DATA:
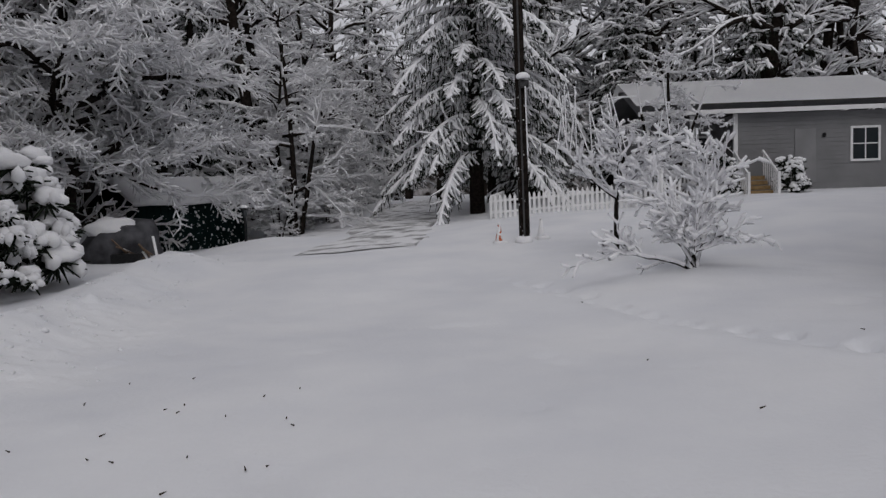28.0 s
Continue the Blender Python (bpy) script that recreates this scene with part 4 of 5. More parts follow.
# ---- weeping tree and shrubs across the road ----
K_WEEP = [dict(seg=0.4, wig=0.05, up=0.02, kids=58, spread=0.85, len=0.27, short=0.35, bare=0.06, taper=0.4, rmin=0.03),
          dict(seg=0.17, wig=0.09, up=-0.62, kids=20, spread=0.65, len=0.48, short=0.25, bare=0.08, taper=0.3, rmin=0.010),
          dict(seg=0.13, wig=0.13, up=-0.8, kids=9, spread=0.85, len=0.30, short=0.3, bare=0.08, taper=0.4, rmin=0.006),
          dict(seg=0.12, wig=0.15, up=-0.5, kids=0, spread=0.6, len=0.5, taper=0.5, rmin=0.005)]
snow_tree("weeping_birch", (-18.7, 7.5, -0.78), "weeping birch, every hanging twig coated in snow", "tree", 12, K_WEEP,
          [((0, 0, 0), (0.06, -0.05, 1), 9.6, 0.19), ((0.5, -0.9, 0), (0.18, -0.28, 1), 7.4, 0.13), ((-0.2, 0.5, 0), (-0.05, 0.14, 1), 7.8, 0.13), ((-0.6, -1.9, 0), (0.1, -0.32, 1), 7.0, 0.12)], 0.019, M_BARK, trunk_r=0.04, twig=M_RIME, sides=3, steep=0.99, hidden=0.0065)


def leafy_shrub(name, at, r, h, label, seed, clumps=60, mat=M_NEEDLE, group="", pad=1.0):
    """An evergreen shrub bent under pads of snow: dark foliage tufts with a snow pad on each."""
    rng = np.random.default_rng(seed)
    ob = thing(name, at, label, "shrub", group)
    needle, pads = [], bmesh.new()
    for i in range(clumps):
        a, t = rng.uniform(0, 6.28), rng.uniform(0.72, 1.0)
        el = math.asin(rng.uniform(0.04, 0.99))
        c = np.array((at[0] + r * t * math.cos(a) * math.cos(el * 0.8), at[1] + r * t * math.sin(a) * math.cos(el * 0.8), at[2] + h * (0.12 + 0.82 * math.sin(el) * t)))
        s = rng.uniform(0.10, 0.17) * (r + h) / 2.0
        lump(pads, (c[0], c[1], c[2] + s * 0.35), (pad * s * rng.uniform(0.6, 1.05), pad * s * rng.uniform(0.6, 1.05), pad * s * 0.5), 0.5, 2, i, 2.6)
        for k in range(3):
            b = a + rng.normal(0, 0.9)
            o = s * rng.uniform(0.7, 1.1)
            lump(pads, (c[0] + o * math.cos(b), c[1] + o * math.sin(b), c[2] + s * rng.uniform(-0.55, 0.25)), (pad * s * 0.42, pad * s * 0.42, pad * s * rng.uniform(0.3, 0.55)), 0.6, 1, 7 * i + k, 3)
        for k in range(22):
            d = rng.normal(0, 1, 3)
            d[2] = -abs(d[2]) * 0.8
            d /= np.linalg.norm(d)
            e = c + d * s * rng.uniform(0.9, 1.7)
            needle.append((*c, *e, 0.035, 0.014))
    for i in range(24):
        a = rng.uniform(0, 6.28)
        needle.append((at[0], at[1], at[2] - 0.1, at[0] + r * 0.6 * math.cos(a), at[1] + r * 0.6 * math.sin(a), at[2] + h * rng.uniform(0.2, 0.8), 0.03, 0.015))
    v, q = tubes(np.array(needle), 3)
    mesh_part("foliage", v, q, mat, ob, "dark evergreen foliage", smooth=False)
    tagged(part("snow_load", pads, M_SNOW, ob, "rounded pads of snow", smooth=True), kind="stuff")
    return ob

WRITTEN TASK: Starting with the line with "Continue the Blender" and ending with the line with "sides=3, steep=0.99, hidden=0.0065)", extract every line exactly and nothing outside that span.

EXPECTED ANSWER:
Continue the Blender Python (bpy) script that recreates this scene with part 4 of 5. More parts follow.
# ---- weeping tree and shrubs across the road ----
K_WEEP = [dict(seg=0.4, wig=0.05, up=0.02, kids=58, spread=0.85, len=0.27, short=0.35, bare=0.06, taper=0.4, rmin=0.03),
          dict(seg=0.17, wig=0.09, up=-0.62, kids=20, spread=0.65, len=0.48, short=0.25, bare=0.08, taper=0.3, rmin=0.010),
          dict(seg=0.13, wig=0.13, up=-0.8, kids=9, spread=0.85, len=0.30, short=0.3, bare=0.08, taper=0.4, rmin=0.006),
          dict(seg=0.12, wig=0.15, up=-0.5, kids=0, spread=0.6, len=0.5, taper=0.5, rmin=0.005)]
snow_tree("weeping_birch", (-18.7, 7.5, -0.78), "weeping birch, every hanging twig coated in snow", "tree", 12, K_WEEP,
          [((0, 0, 0), (0.06, -0.05, 1), 9.6, 0.19), ((0.5, -0.9, 0), (0.18, -0.28, 1), 7.4, 0.13), ((-0.2, 0.5, 0), (-0.05, 0.14, 1), 7.8, 0.13), ((-0.6, -1.9, 0), (0.1, -0.32, 1), 7.0, 0.12)], 0.019, M_BARK, trunk_r=0.04, twig=M_RIME, sides=3, steep=0.99, hidden=0.0065)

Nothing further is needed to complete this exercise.